I overheard one oldster telling his comrades, “The place don’t look any different than it always did.” You could tell, though, that the pathways through the grass–wending around the many decrepit sheds–had been weed-whacked just a few days ago. Jill made friends with a couple who had just moved into an antique schoolhouse, so we exchanged numbers. I almost bought a really cool old, lichen-covered ploughshare–“Great for a garden centerpiece!” the auctioneer hollered–but soon found myself in the midst of a bidding war and quickly dropped out. “Got yourself caught in a buzzsaw, didn’t ya?” someone behind me said.

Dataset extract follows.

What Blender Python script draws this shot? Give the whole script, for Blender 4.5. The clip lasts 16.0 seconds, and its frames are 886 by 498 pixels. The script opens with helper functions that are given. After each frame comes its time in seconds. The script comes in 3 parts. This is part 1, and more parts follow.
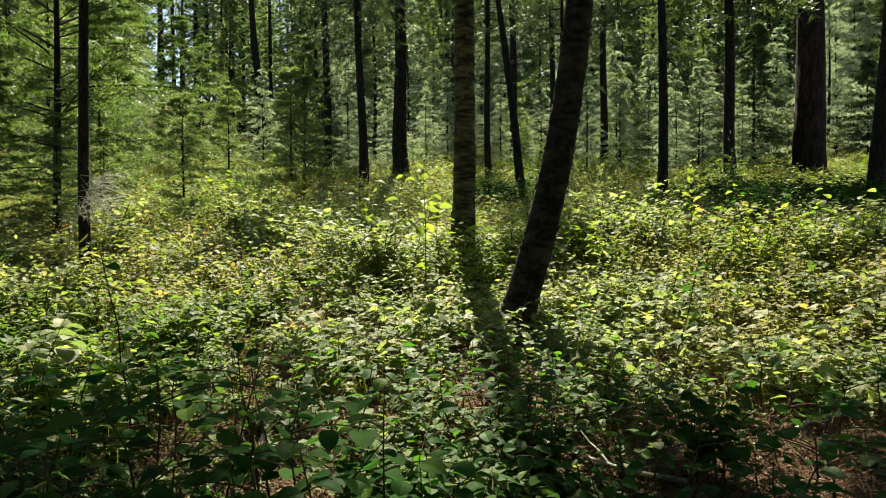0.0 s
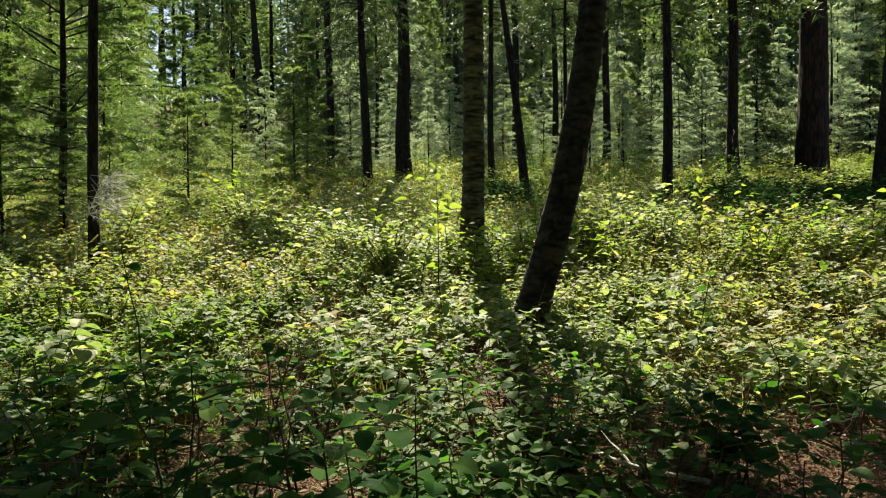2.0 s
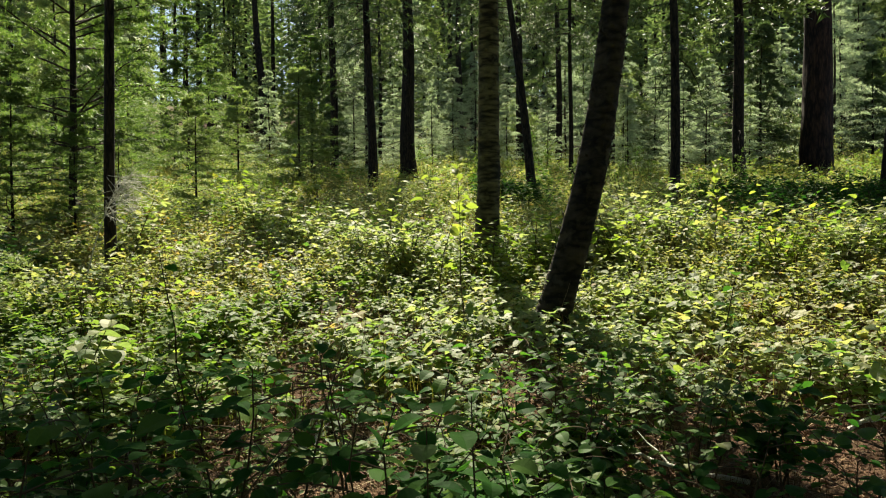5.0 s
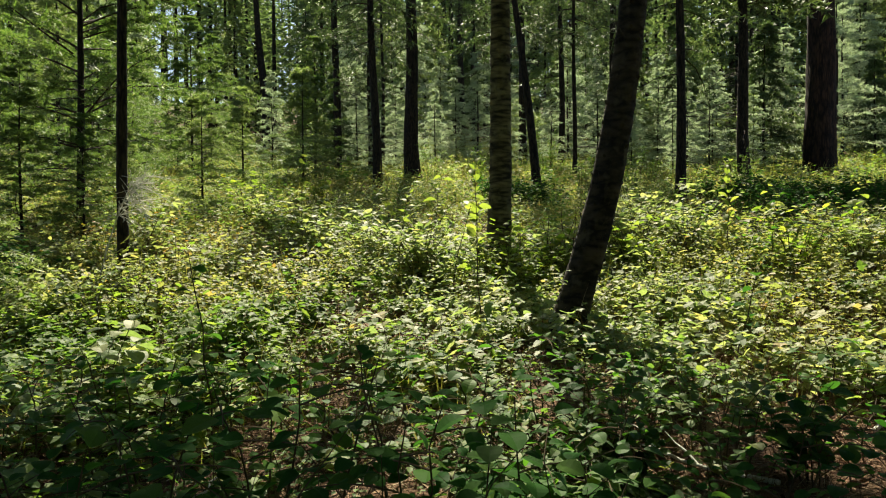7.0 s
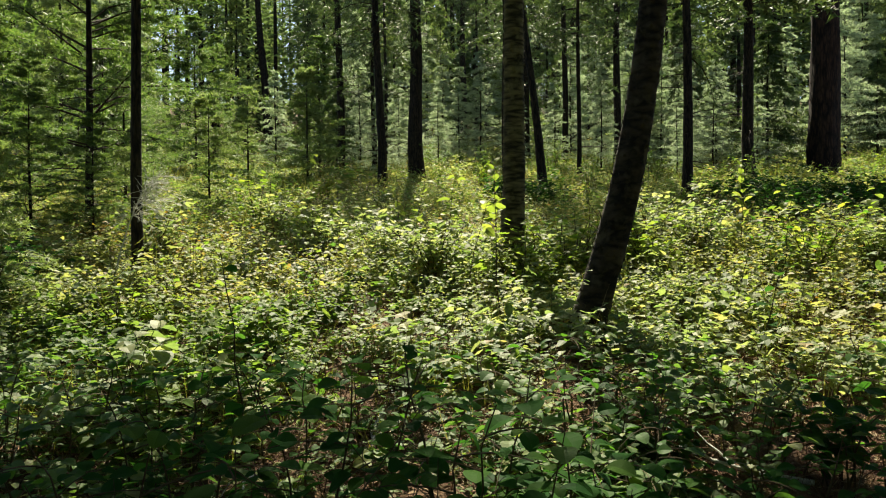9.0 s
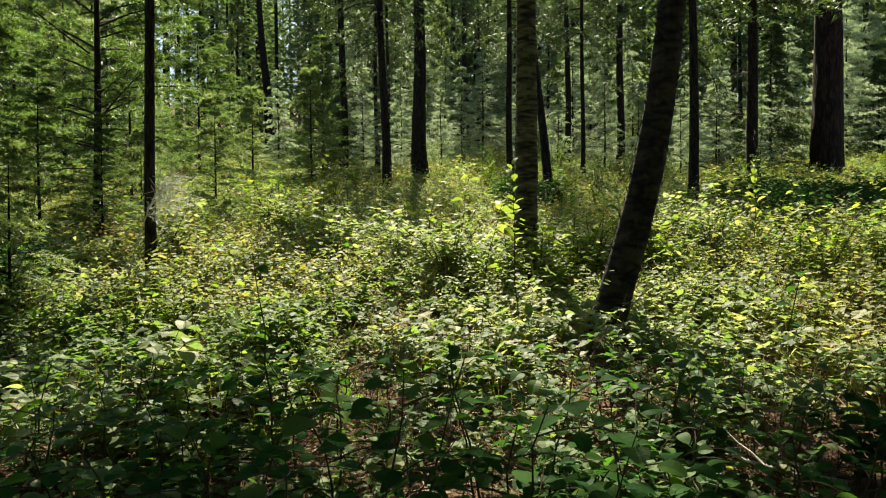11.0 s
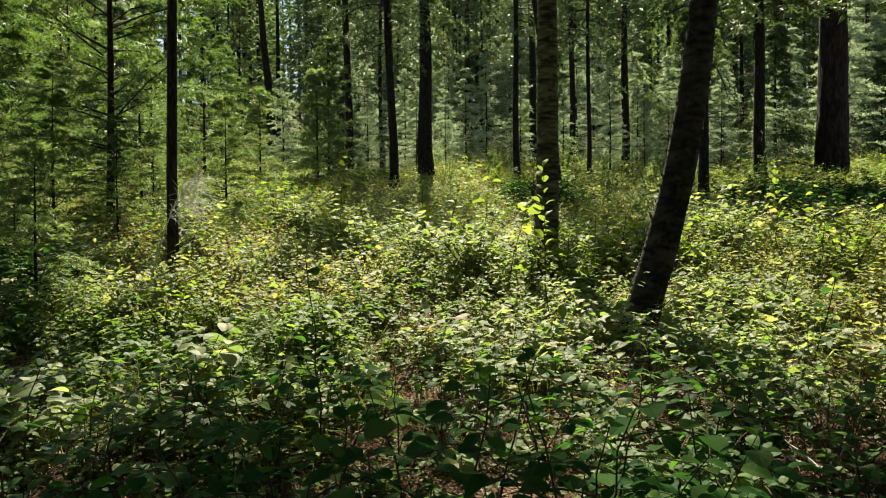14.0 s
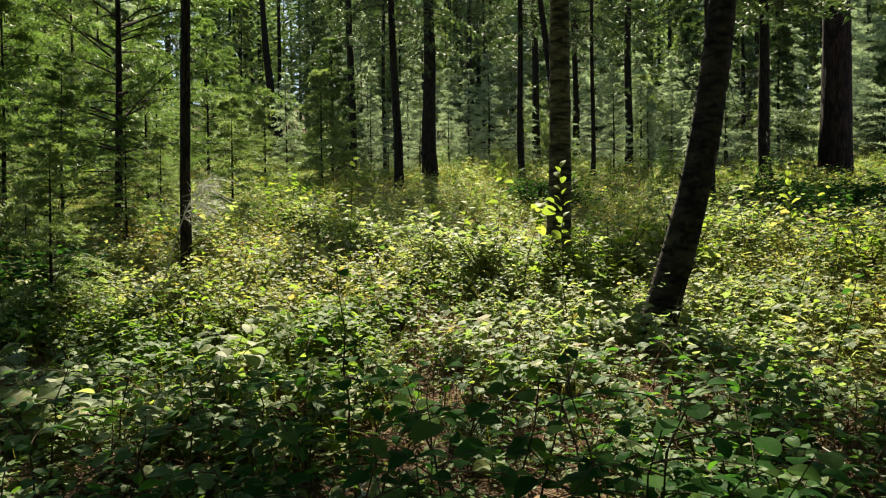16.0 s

In spite of painful neuropathy in both her hands and now lymphedema in her left arm (swelling and pain that make the arm mostly useless), Jill was excited to be at an in-person auction, our first in well over a year. At one point she and I got separated. I had picked out two old (but not overly rusty) livestock gates and hoped no one else wanted them. But as soon as the bidding started I had competition. I looked through the crowd to spy the other bidder: it was Jill! I called out, “Wait a minute, that’s my wife!” Everybody laughed.
By the way: nobody was wearing a mask. We were outside, of course, but it was clear that word had spread about the CDC’s latest revision: the atmosphere was markedly different than it has been all year, everybody relieved, even a bit giddy, to walk about with nothing between them and a wondrously beauty spring morning.